図2:リュウグウサンプルの分析結果から推定されるリュウグウの形成進化プロセス。天体の温度分布や年代、衝突破壊のプロセスは数値シミュレーションで求めた。

それぞれの形成と進化の過程の推定は、分析結果とそれに基づく数値シミュレーションの結果の基づいており、詳細な説明が付けられていますが、さすがのリュウグウファンの私でも最後まで読むのをあきらめたほど詳細を極めているので、ここでは省略させていただき、代わりに毎日新聞のサイトから「リュウグウの形成と進化」の記事を要約として引用させていただきます。

リュウグウ試料から炭酸水 液体の水は初めて 「豊富な水の証拠」 | 毎日新聞 (mainichi.jp)

母天体の直径は約100キロで、太陽系誕生(約46億年前)から約200万年後にできた。約500万年後に内部の温度が50度まで上昇し、大量の水が液体になった。その後、直径が10分の1程度の他の天体が衝突して壊れ、破片が集まってリュウグウができたとみられる。
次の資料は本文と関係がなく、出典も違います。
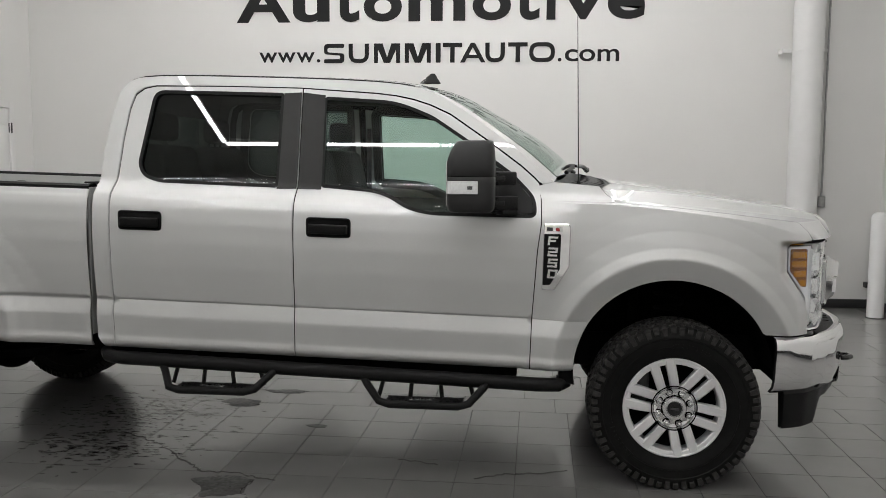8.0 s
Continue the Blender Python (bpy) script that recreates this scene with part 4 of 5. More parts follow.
for i in range(3):
    z = 1.166 + i * 0.026
    part("upper_slat", bar_along(-0.55, 0.55, z, z + 0.011, -0.012 + 0.006 * i, 0.045, 31, lambda y: -0.012 * (1 - (y / 0.6) ** 2)), BLACK, grille, "black curved grille slat", rake=True)
for y in np.linspace(-0.48, 0.48, 13):
    part("slat_web", Geo().box((float(FACE_X(y)) - 0.07, y - 0.003, 1.15), (float(FACE_X(y)) - 0.03, y + 0.003, 1.235)), BLACK, grille, rake=True)
for i in range(3):
    z = 0.800 + i * 0.030
    part("lower_slat", bar_along(-0.56, 0.56, z, z + 0.012, -0.020 + 0.004 * i, 0.045, 31), BLACK, grille, "black curved grille slat", rake=True)
part("mesh_back", bar_along(-0.58, 0.58, 0.78, 1.235, -0.060, 0.01), BLACK, grille, rake=True)
for side in (-1, 1):
    frame_o = rounded([(0.502, 1.152), (0.680, 1.146), (0.690, 0.900), (0.514, 0.908)], 0.020, 4)
    part("chrome_frame", front_ring(frame_o, side, 0.024, 0.012, 0.055, 0.004), CHROME, grille, "chrome C-shaped grille frame", rake=True)
    part("side_vent", front_sheet(window_ring(frame_o, -0.022), side, -0.05, 0.0), GAP, grille, rake=True)
    for i in range(9):
        z = 0.934 + i * 0.0225
        part("vent_slat", front_sheet([(0.528, z), (0.664, z), (0.664, z + 0.008), (0.528, z + 0.008)], side, -0.012, 0.035), BLACK, grille, rake=True)
    part("lamp_gap", front_ring(window_ring(frame_o, 0.006), side, 0.006, -0.004, 0.05), GAP, grille, rake=True)
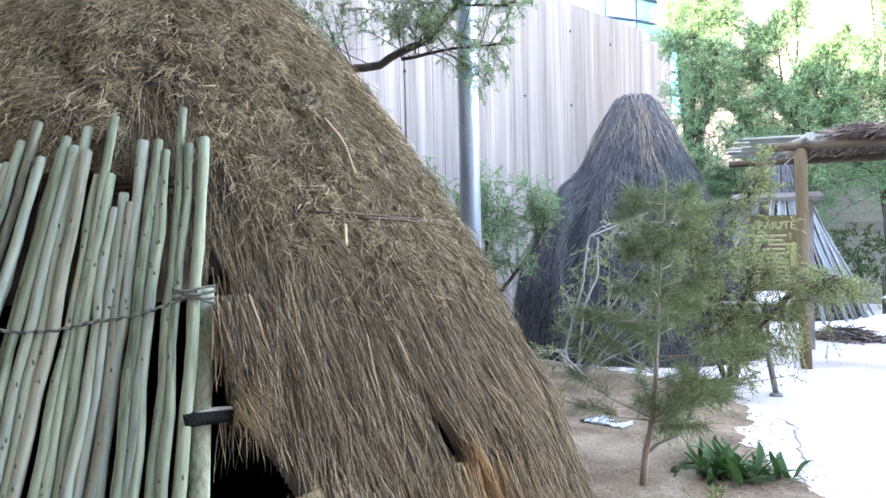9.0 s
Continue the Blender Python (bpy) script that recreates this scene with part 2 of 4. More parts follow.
def part(name, bm, mat, parent, label=""):
    me = bpy.data.meshes.new(name)
    bm.to_mesh(me)
    bm.free()
    me.materials.append(mat)
    return thing(name, me, label, parent=parent)


def empty(name, label, category, group="", kind="", at=(0, 0, 0)):
    ob = new(name)
    ob.location = at
    return tagged(ob, label, category, group, kind)


def unit(v):
    return v / np.maximum(np.linalg.norm(v, axis=-1, keepdims=True), 1e-9)


def strands(paths, radii, sides=3):
    """Thin tapered prisms: paths (n, k, 3), radii (n, k). Returns verts and quads."""
    n, k, _ = paths.shape
    tang = unit(np.gradient(paths, axis=1))
    ref = unit(rng.normal(size=(n, 1, 3)))
    a = unit(np.cross(tang, np.broadcast_to(ref, tang.shape)))
    b = np.cross(tang, a)
    ang = np.arange(sides) * 2 * np.pi / sides
    ring = a[:, :, None, :] * np.cos(ang)[None, None, :, None] + b[:, :, None, :] * np.sin(ang)[None, None, :, None]
    v = paths[:, :, None, :] + ring * radii[:, :, None, None]
    base = (np.arange(n) * k * sides)[:, None, None]
    i, s = np.meshgrid(np.arange(k - 1), np.arange(sides), indexing="ij")
    s2 = (s + 1) % sides
    q = np.stack([i * sides + s, i * sides + s2, (i + 1) * sides + s2, (i + 1) * sides + s], -1).reshape(1, -1, 4)
    return v.reshape(-1, 3), (base + q).reshape(-1, 4)


def tube(points, radii, sides=8, caps=True):
    """One round limb along points, as a bmesh."""
    pts = [Vector(p) for p in points]
    bm = bmesh.new()
    rings = []
    ref = Vector((0.31, 0.87, 0.39))
    for i, p in enumerate(pts):
        t = (pts[min(i + 1, len(pts) - 1)] - pts[max(i - 1, 0)]).normalized()
        a = t.cross(ref).normalized()
        b = t.cross(a)
        r = radii[i] if hasattr(radii, "__len__") else radii
        rings.append([bm.verts.new(p + (a * math.cos(2 * math.pi * s / sides) + b * math.sin(2 * math.pi * s / sides)) * r) for s in range(sides)])
    for r0, r1 in zip(rings, rings[1:]):
        for s in range(sides):
            f = bm.faces.new((r0[s], r0[(s + 1) % sides], r1[(s + 1) % sides], r1[s]))
            f.smooth = True
    if caps:
        bm.faces.new(rings[0][::-1])
        bm.faces.new(rings[-1])
    bmesh.ops.recalc_face_normals(bm, faces=bm.faces)
    return bm


def box(sx, sy, sz, m=None, bevel=0.0):
    bm = bmesh.new()
    bmesh.ops.create_cube(bm, size=1, matrix=(m or Matrix()) @ Matrix.Diagonal((sx, sy, sz, 1)))
    if bevel:
        bmesh.ops.bevel(bm, geom=bm.edges[:], offset=bevel, segments=2, affect="EDGES")
    return bm


def join(bm, other):
    me = bpy.data.meshes.new("tmp")
    other.to_mesh(me)
    other.free()
    bm.from_mesh(me)
    bpy.data.meshes.remove(me)
    return bm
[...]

少しだけ補足させていただくと、リュウグウの母天体は結構大きく、宇宙誕生のわずか200万年後に誕生しています。この母天体が形成された環境は水と二酸化炭素が氷として存在する-200℃以下の低温領域と考えられます。今回の解析でサンプルの中の結晶に閉じ込められた液体の水が見つかり、この水は塩や有機物を含むものでした。このことは、こうした有機物を含む水をもった天体が地球に衝突すれば、水や塩、有機物が直接地球に供給された可能性を支持するものとなります。


その一方で、リュウグウの岩石の中には、カルシウムとアルミニウムに富む包有物など、1000度以上の高温にさらされた物質も見つかりました。これらは太陽の近くの高温のガスから凝縮してできたとされます。太陽系の誕生からまもない時期に、太陽近くの物質が遠く離れた場所へ移動する大規模な物質混合があったことを裏付けるものと考えられます。

あのように小さいリュウグウにこのようなな壮大な歴史があったとは、宇宙の広さ、深さ、不思議さは人間の想像をはるかに凌駕しています。